As you can see, collecting metrics when a container exits can be tricky; for this reason, it is usually easier to collect metrics at regular intervals (e.g. every minute, with the collectd LXC plugin) and rely on that instead.
Wrapping it up
To recap, we covered:
- how to locate the control groups for containers;
- reading and interpreting compute metrics for containers;
- different ways to obtain network metrics for containers;
- a technique to gather overall metrics when a container exits.
As we have seen, metrics collection is not insanely difficult, but still involves many complicated steps, with special cases like those for the network subsystem. Docker will take care of this, or at least expose hooks to make it more straightforward. It is one of the reasons why we repeat over and over “Docker is not production ready yet”: it’s fine to skip metrics for development, continuous testing, or staging environments, but it’s definitely not fine to run production services without metrics!

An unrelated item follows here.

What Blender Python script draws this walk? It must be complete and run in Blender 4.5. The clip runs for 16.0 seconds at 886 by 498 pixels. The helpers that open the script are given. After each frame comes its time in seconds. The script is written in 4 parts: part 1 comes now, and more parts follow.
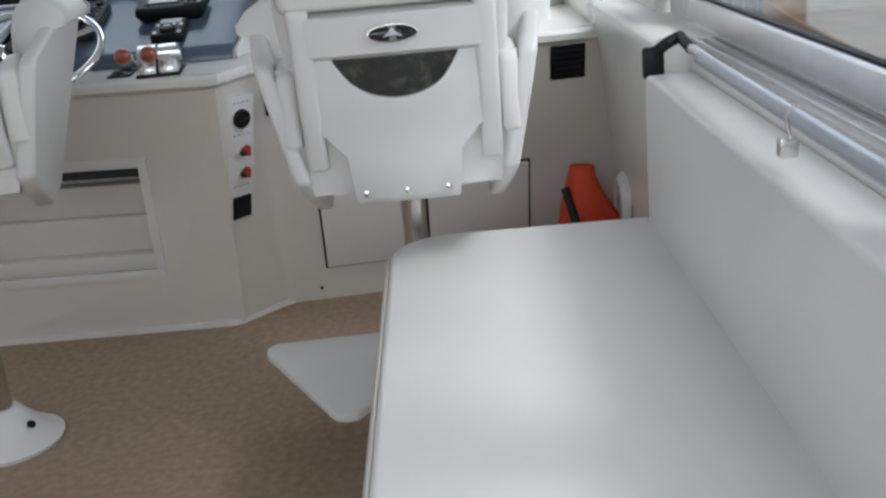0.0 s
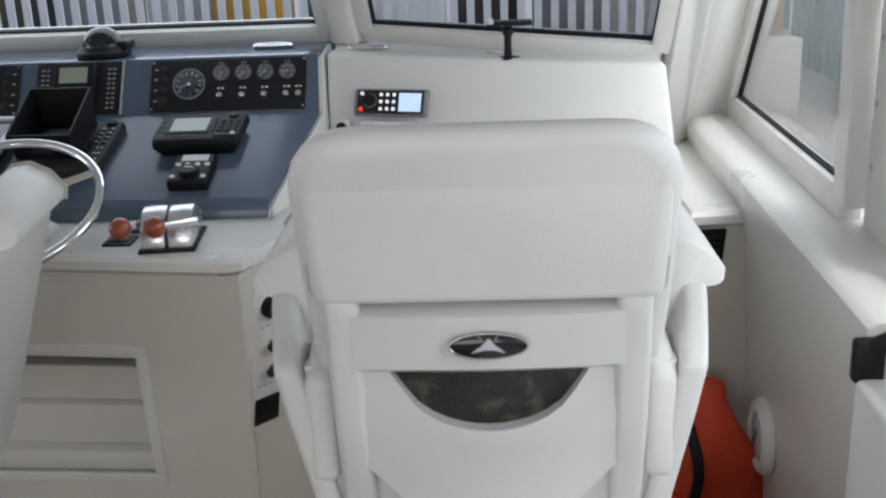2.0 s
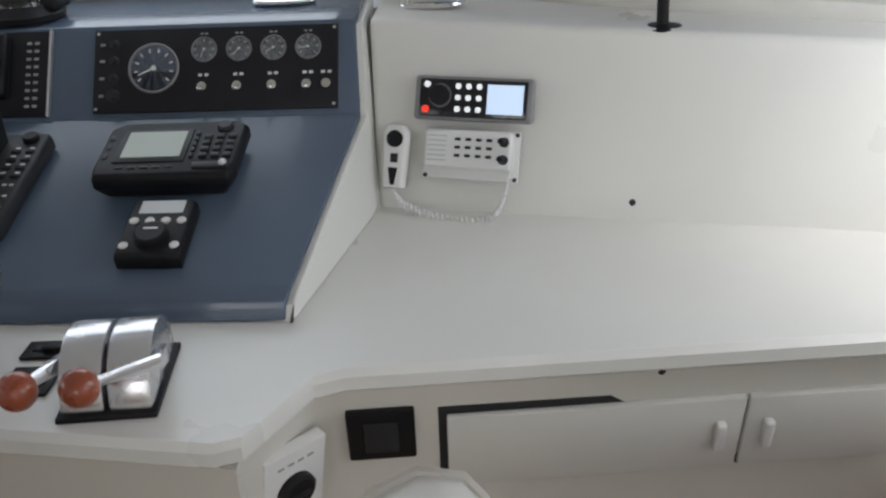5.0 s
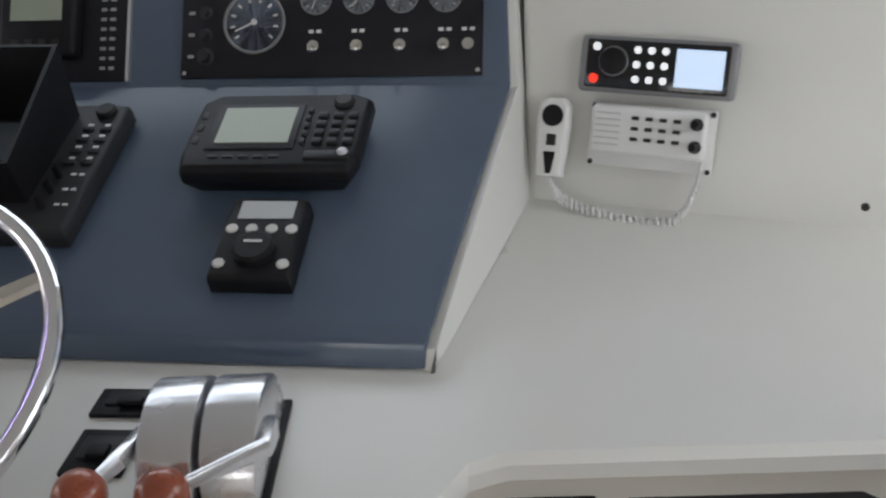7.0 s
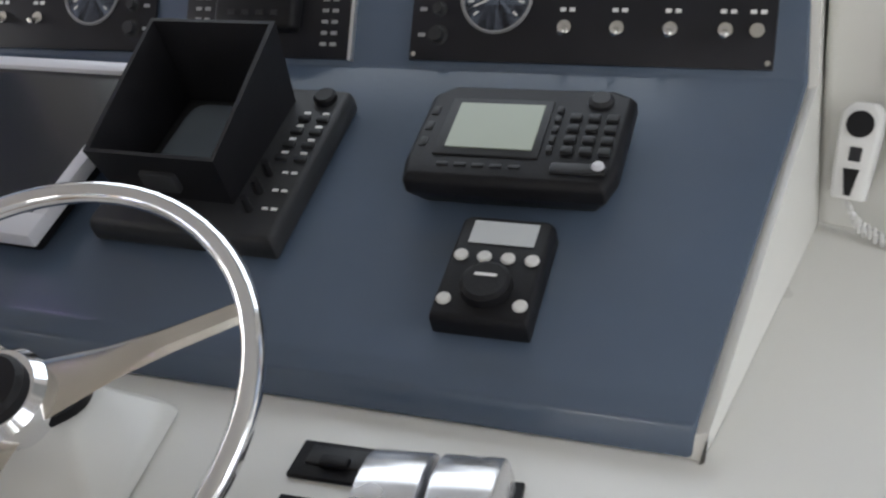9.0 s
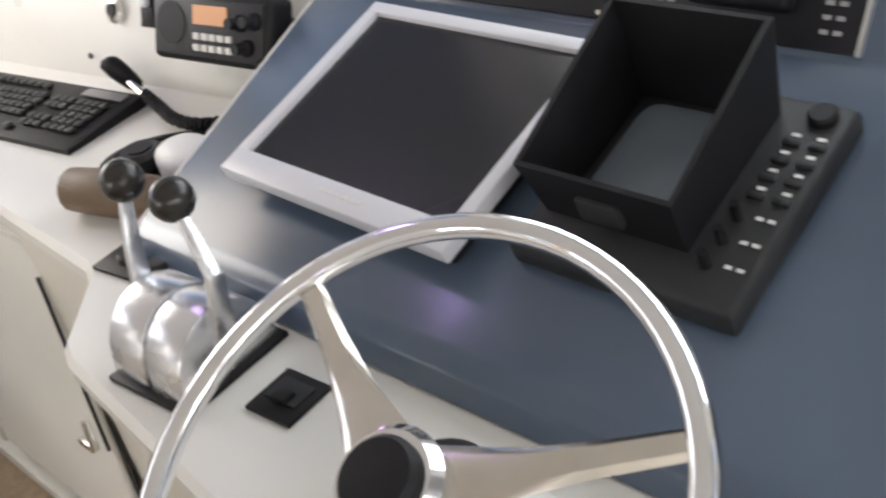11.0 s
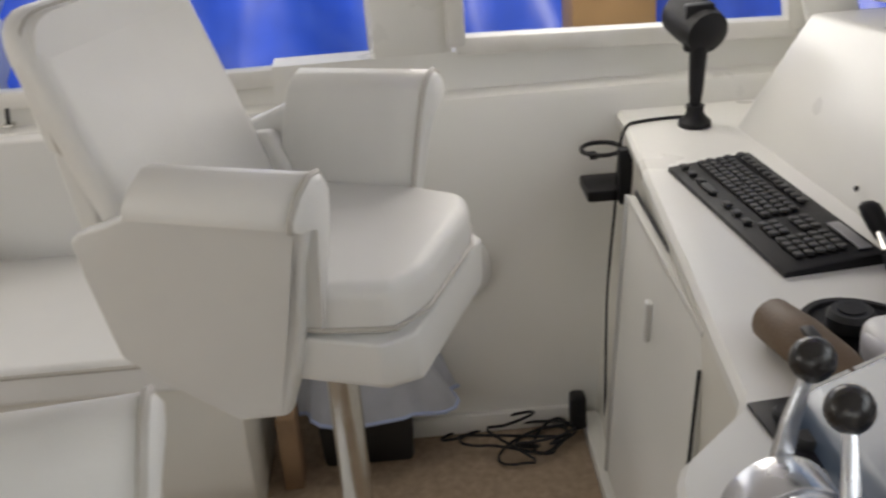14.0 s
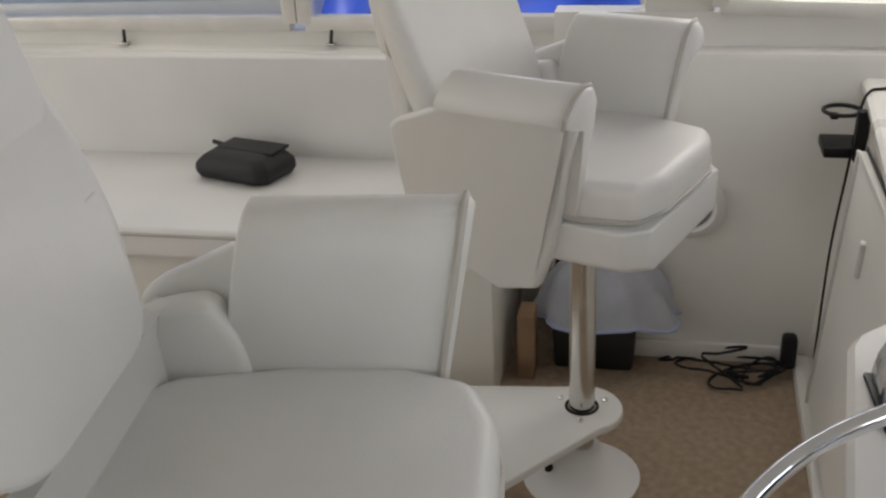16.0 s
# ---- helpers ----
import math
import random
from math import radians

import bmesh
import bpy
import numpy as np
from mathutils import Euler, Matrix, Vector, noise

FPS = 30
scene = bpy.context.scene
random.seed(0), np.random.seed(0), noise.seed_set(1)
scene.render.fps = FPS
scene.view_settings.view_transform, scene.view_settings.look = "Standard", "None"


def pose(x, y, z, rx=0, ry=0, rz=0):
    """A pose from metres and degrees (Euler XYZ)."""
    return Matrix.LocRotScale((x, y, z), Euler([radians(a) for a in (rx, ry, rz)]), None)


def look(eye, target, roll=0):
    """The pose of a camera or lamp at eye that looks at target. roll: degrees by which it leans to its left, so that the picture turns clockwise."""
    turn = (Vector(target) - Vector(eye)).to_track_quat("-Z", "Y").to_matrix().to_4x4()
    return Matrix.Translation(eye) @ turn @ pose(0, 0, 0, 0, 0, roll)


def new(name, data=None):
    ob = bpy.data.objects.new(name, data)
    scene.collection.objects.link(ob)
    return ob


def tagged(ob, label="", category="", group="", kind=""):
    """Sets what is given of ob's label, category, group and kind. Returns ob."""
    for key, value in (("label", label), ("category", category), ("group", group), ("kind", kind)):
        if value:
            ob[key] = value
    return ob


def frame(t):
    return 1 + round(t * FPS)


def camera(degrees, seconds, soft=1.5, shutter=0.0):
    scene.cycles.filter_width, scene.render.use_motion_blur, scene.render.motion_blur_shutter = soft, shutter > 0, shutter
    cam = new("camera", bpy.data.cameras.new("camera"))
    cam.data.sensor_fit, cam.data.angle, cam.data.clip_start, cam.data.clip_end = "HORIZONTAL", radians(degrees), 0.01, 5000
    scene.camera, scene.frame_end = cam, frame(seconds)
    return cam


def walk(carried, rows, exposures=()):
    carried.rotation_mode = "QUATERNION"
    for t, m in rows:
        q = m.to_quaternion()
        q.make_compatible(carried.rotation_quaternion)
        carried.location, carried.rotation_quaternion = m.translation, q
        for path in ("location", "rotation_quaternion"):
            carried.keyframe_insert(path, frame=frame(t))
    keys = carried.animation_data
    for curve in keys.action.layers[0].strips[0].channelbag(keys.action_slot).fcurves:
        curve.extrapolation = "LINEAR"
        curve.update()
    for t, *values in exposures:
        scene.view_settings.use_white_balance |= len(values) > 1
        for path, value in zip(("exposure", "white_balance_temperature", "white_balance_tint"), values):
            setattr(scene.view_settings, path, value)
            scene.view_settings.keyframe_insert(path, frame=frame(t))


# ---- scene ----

Last but not least, note that even with all that information, you will still need a storage and graphing system for those metrics. There are many such systems out there. If you want something that you can deploy on your own, you can check e.g. collectd or Graphite. There are also “-as-a-Service” offerings. Those services will store your metrics and let you query them in various ways, for a given price. Some examples include Librato, AWS CloudWatch, New Relic Server Monitoring, and many more.